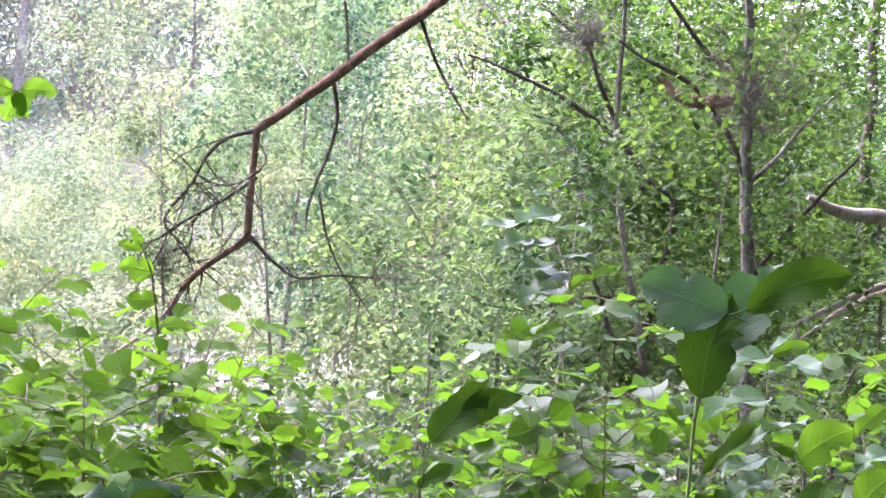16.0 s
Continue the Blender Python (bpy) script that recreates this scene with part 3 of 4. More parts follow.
# young and soft: shares of leaves in the backlit and sheen tones
def shrub(name, x, y, top, spread, stems, seed, shapes, meshes, joined_mat, leaf, label, limit=260, young=0.12, stem_mat=None, density=1.0, lean=(0, 0), face=(-0.3, 0.35), soft=0.0):
    """A many-stemmed shrub: arching stems, side shoots, leaves in two rows along each shoot."""
    rng = random.Random(seed)
    z0 = height(x, y) - 0.02
    sh = thing(name, (x, y, z0), label, "shrub", group="shrubs under the trees")
    toward = (Vector((0, 0, 0)) - Vector((x, y, 0))).normalized()
    spots = []
    for s in range(stems):
        a = 2 * math.pi * s / stems + rng.uniform(-0.5, 0.5)
        reach = spread * rng.uniform(0.45, 1.0)
        h = top * rng.uniform(0.8, 1.02)
        b = Vector((x + 0.08 * math.cos(a), y + 0.08 * math.sin(a), z0))
        tipv = Vector((x + reach * math.cos(a) + lean[0], y + reach * math.sin(a) + lean[1], z0 + h))
        mid1 = b.lerp(tipv, 0.35) + Vector((rng.gauss(0, .04), rng.gauss(0, .04), 0.12 * h))
        mid2 = b.lerp(tipv, 0.7) + Vector((rng.gauss(0, .05), rng.gauss(0, .05), 0.1 * h))
        pts = [b, mid1, mid2, tipv]
        pieces = [tube(pts, [0.004, 0.003, 0.0019, 0.0008], 5, 0.09, 0.1, 0.01, seed + s)]
        rows = spline(pts, [1, 1, 1, 1], 0.05)
        n = len(rows)
        side = 1
        for k in range(int(n * 0.28), n):
            if rng.random() > 0.95 * density:
                continue
            q = rows[k][0]
            out = Vector((math.cos(a), math.sin(a), 0))
            perp = Vector((-out.y, out.x, 0)) * side
            side = -side
            way = (out * rng.uniform(-0.3, 0.8) + perp * rng.uniform(0.5, 1.2) + toward * rng.uniform(0, 0.5) + Vector((0, 0, rng.uniform(0.15, 0.75)))).normalized()
            ln = rng.uniform(0.14, 0.42) * (1.15 - 0.6 * k / n)
            e = q + way * ln + Vector((0, 0, -0.12 * ln))
            mid = q + way * ln * 0.5 + Vector((0, 0, 0.02))
            pieces.append(tube([q, mid, e], [0.0015, 0.0012, 0.0007], 3, 0.12, 0.05, 0, seed))
            m = max(2, int(ln / (leaf * (0.53 if soft else 0.45))))
            ls = 1
            for j in range(m + 1):
                t = (j + 0.6) / (m + 0.6)
                p = q.lerp(e, t) if t > 0.5 else q.lerp(mid, t * 2)
                flat = way.cross(Vector((0, 0, 1))).normalized() * ls
                ls = -ls
                along = (way * (0.55 if j < m else 1.6) + flat * rng.uniform(0.6, 1.1) + Vector((0, 0, rng.gauss(-0.3, 0.3)))).normalized()
                normal = (Vector((0, 0, 1)) + toward * rng.uniform(*face) + Vector((rng.gauss(0, 0.38), rng.gauss(0, 0.38), 0))).normalized()
                size = leaf * rng.uniform(0.62, 1.2) * (0.75 if j == m else 1)
                spots.append((p + along * size * 0.2, along, normal, size, rng.random()))
        part("stem", mesh_from("stem", *joined(pieces), stem_mat or brown_stem), sh)
    spots.sort(key=lambda s: (s[0] - EYE).length)
    step = max(1.0, len(spots) / limit)
    picked = set(int(i * step) for i in range(limit))
    rest = []
    for i, (p, al, no, si, r) in enumerate(spots):
        m = leaf_pose(p, al, no, si)
        if i in picked:
            add_leaf(sh, lime_me[i % len(lime_me)] if r < young else round_sheen_me[i % len(round_sheen_me)] if r > 1 - soft else meshes[i % len(meshes)], m)
        else:
            rest.append((i, m))
    if rest:
        tagged(part("leaves", join_blades(shapes, rest, joined_mat, "leaves"), sh), kind="stuff")
    return sh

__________

**Problem statement:**
Copy out all the data without changing anything, and drop the pictures.

**Answer to the exercise:**
16.0 s
Continue the Blender Python (bpy) script that recreates this scene with part 3 of 4. More parts follow.
# young and soft: shares of leaves in the backlit and sheen tones
def shrub(name, x, y, top, spread, stems, seed, shapes, meshes, joined_mat, leaf, label, limit=260, young=0.12, stem_mat=None, density=1.0, lean=(0, 0), face=(-0.3, 0.35), soft=0.0):
    """A many-stemmed shrub: arching stems, side shoots, leaves in two rows along each shoot."""
    rng = random.Random(seed)
    z0 = height(x, y) - 0.02
    sh = thing(name, (x, y, z0), label, "shrub", group="shrubs under the trees")
    toward = (Vector((0, 0, 0)) - Vector((x, y, 0))).normalized()
    spots = []
    for s in range(stems):
        a = 2 * math.pi * s / stems + rng.uniform(-0.5, 0.5)
        reach = spread * rng.uniform(0.45, 1.0)
        h = top * rng.uniform(0.8, 1.02)
        b = Vector((x + 0.08 * math.cos(a), y + 0.08 * math.sin(a), z0))
        tipv = Vector((x + reach * math.cos(a) + lean[0], y + reach * math.sin(a) + lean[1], z0 + h))
        mid1 = b.lerp(tipv, 0.35) + Vector((rng.gauss(0, .04), rng.gauss(0, .04), 0.12 * h))
        mid2 = b.lerp(tipv, 0.7) + Vector((rng.gauss(0, .05), rng.gauss(0, .05), 0.1 * h))
        pts = [b, mid1, mid2, tipv]
        pieces = [tube(pts, [0.004, 0.003, 0.0019, 0.0008], 5, 0.09, 0.1, 0.01, seed + s)]
        rows = spline(pts, [1, 1, 1, 1], 0.05)
        n = len(rows)
        side = 1
        for k in range(int(n * 0.28), n):
            if rng.random() > 0.95 * density:
                continue
            q = rows[k][0]
            out = Vector((math.cos(a), math.sin(a), 0))
            perp = Vector((-out.y, out.x, 0)) * side
            side = -side
            way = (out * rng.uniform(-0.3, 0.8) + perp * rng.uniform(0.5, 1.2) + toward * rng.uniform(0, 0.5) + Vector((0, 0, rng.uniform(0.15, 0.75)))).normalized()
            ln = rng.uniform(0.14, 0.42) * (1.15 - 0.6 * k / n)
            e = q + way * ln + Vector((0, 0, -0.12 * ln))
            mid = q + way * ln * 0.5 + Vector((0, 0, 0.02))
            pieces.append(tube([q, mid, e], [0.0015, 0.0012, 0.0007], 3, 0.12, 0.05, 0, seed))
            m = max(2, int(ln / (leaf * (0.53 if soft else 0.45))))
            ls = 1
            for j in range(m + 1):
                t = (j + 0.6) / (m + 0.6)
                p = q.lerp(e, t) if t > 0.5 else q.lerp(mid, t * 2)
                flat = way.cross(Vector((0, 0, 1))).normalized() * ls
                ls = -ls
                along = (way * (0.55 if j < m else 1.6) + flat * rng.uniform(0.6, 1.1) + Vector((0, 0, rng.gauss(-0.3, 0.3)))).normalized()
                normal = (Vector((0, 0, 1)) + toward * rng.uniform(*face) + Vector((rng.gauss(0, 0.38), rng.gauss(0, 0.38), 0))).normalized()
                size = leaf * rng.uniform(0.62, 1.2) * (0.75 if j == m else 1)
                spots.append((p + along * size * 0.2, along, normal, size, rng.random()))
        part("stem", mesh_from("stem", *joined(pieces), stem_mat or brown_stem), sh)
    spots.sort(key=lambda s: (s[0] - EYE).length)
    step = max(1.0, len(spots) / limit)
    picked = set(int(i * step) for i in range(limit))
    rest = []
    for i, (p, al, no, si, r) in enumerate(spots):
        m = leaf_pose(p, al, no, si)
        if i in picked:
            add_leaf(sh, lime_me[i % len(lime_me)] if r < young else round_sheen_me[i % len(round_sheen_me)] if r > 1 - soft else meshes[i % len(meshes)], m)
        else:
            rest.append((i, m))
    if rest:
        tagged(part("leaves", join_blades(shapes, rest, joined_mat, "leaves"), sh), kind="stuff")
    return sh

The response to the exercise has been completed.